--- START Recorded information ---
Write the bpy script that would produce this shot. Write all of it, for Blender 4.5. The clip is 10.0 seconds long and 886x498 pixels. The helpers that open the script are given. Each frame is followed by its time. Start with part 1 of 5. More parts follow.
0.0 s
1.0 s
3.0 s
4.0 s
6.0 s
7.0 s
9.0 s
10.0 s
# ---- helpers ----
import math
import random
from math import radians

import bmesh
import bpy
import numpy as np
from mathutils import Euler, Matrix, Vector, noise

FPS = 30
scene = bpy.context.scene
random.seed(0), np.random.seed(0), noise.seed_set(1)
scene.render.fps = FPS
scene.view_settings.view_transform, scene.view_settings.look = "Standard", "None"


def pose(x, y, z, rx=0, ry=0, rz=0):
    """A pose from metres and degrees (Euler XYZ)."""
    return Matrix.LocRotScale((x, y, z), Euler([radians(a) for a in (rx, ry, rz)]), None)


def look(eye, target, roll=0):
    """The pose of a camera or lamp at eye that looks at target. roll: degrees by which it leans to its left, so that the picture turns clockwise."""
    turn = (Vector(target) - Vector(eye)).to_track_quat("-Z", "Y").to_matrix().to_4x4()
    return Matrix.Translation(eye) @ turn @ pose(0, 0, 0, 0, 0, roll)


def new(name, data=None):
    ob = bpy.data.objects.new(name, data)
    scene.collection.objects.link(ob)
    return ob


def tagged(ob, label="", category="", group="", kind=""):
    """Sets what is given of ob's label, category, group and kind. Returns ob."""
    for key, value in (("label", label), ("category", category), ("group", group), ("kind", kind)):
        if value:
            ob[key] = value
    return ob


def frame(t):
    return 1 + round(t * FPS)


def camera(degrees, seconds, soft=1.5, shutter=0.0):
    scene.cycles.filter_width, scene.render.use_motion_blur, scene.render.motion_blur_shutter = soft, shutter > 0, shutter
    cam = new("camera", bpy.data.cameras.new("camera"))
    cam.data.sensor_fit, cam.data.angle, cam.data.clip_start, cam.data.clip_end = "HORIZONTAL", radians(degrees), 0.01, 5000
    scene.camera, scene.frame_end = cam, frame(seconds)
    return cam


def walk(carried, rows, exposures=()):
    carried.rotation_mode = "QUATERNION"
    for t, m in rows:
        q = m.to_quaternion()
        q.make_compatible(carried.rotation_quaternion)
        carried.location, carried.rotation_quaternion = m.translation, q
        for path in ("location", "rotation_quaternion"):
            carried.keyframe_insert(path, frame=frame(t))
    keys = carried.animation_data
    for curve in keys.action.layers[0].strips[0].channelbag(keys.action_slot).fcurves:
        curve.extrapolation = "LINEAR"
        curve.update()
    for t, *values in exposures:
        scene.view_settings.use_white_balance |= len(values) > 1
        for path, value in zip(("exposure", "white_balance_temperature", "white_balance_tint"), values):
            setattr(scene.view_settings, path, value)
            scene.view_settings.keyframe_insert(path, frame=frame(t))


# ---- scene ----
--- END Recorded information ---
> Task to carry out
Recopy the whole listing exactly.

> Response for this exercise
Write the bpy script that would produce this shot. Write all of it, for Blender 4.5. The clip is 10.0 seconds long and 886x498 pixels. The helpers that open the script are given. Each frame is followed by its time. Start with part 1 of 5. More parts follow.
0.0 s
1.0 s
3.0 s
4.0 s
6.0 s
7.0 s
9.0 s
10.0 s
# ---- helpers ----
import math
import random
from math import radians

import bmesh
import bpy
import numpy as np
from mathutils import Euler, Matrix, Vector, noise

FPS = 30
scene = bpy.context.scene
random.seed(0), np.random.seed(0), noise.seed_set(1)
scene.render.fps = FPS
scene.view_settings.view_transform, scene.view_settings.look = "Standard", "None"


def pose(x, y, z, rx=0, ry=0, rz=0):
    """A pose from metres and degrees (Euler XYZ)."""
    return Matrix.LocRotScale((x, y, z), Euler([radians(a) for a in (rx, ry, rz)]), None)


def look(eye, target, roll=0):
    """The pose of a camera or lamp at eye that looks at target. roll: degrees by which it leans to its left, so that the picture turns clockwise."""
    turn = (Vector(target) - Vector(eye)).to_track_quat("-Z", "Y").to_matrix().to_4x4()
    return Matrix.Translation(eye) @ turn @ pose(0, 0, 0, 0, 0, roll)


def new(name, data=None):
    ob = bpy.data.objects.new(name, data)
    scene.collection.objects.link(ob)
    return ob


def tagged(ob, label="", category="", group="", kind=""):
    """Sets what is given of ob's label, category, group and kind. Returns ob."""
    for key, value in (("label", label), ("category", category), ("group", group), ("kind", kind)):
        if value:
            ob[key] = value
    return ob


def frame(t):
    return 1 + round(t * FPS)


def camera(degrees, seconds, soft=1.5, shutter=0.0):
    scene.cycles.filter_width, scene.render.use_motion_blur, scene.render.motion_blur_shutter = soft, shutter > 0, shutter
    cam = new("camera", bpy.data.cameras.new("camera"))
    cam.data.sensor_fit, cam.data.angle, cam.data.clip_start, cam.data.clip_end = "HORIZONTAL", radians(degrees), 0.01, 5000
    scene.camera, scene.frame_end = cam, frame(seconds)
    return cam


def walk(carried, rows, exposures=()):
    carried.rotation_mode = "QUATERNION"
    for t, m in rows:
        q = m.to_quaternion()
        q.make_compatible(carried.rotation_quaternion)
        carried.location, carried.rotation_quaternion = m.translation, q
        for path in ("location", "rotation_quaternion"):
            carried.keyframe_insert(path, frame=frame(t))
    keys = carried.animation_data
    for curve in keys.action.layers[0].strips[0].channelbag(keys.action_slot).fcurves:
        curve.extrapolation = "LINEAR"
        curve.update()
    for t, *values in exposures:
        scene.view_settings.use_white_balance |= len(values) > 1
        for path, value in zip(("exposure", "white_balance_temperature", "white_balance_tint"), values):
            setattr(scene.view_settings, path, value)
            scene.view_settings.keyframe_insert(path, frame=frame(t))


# ---- scene ----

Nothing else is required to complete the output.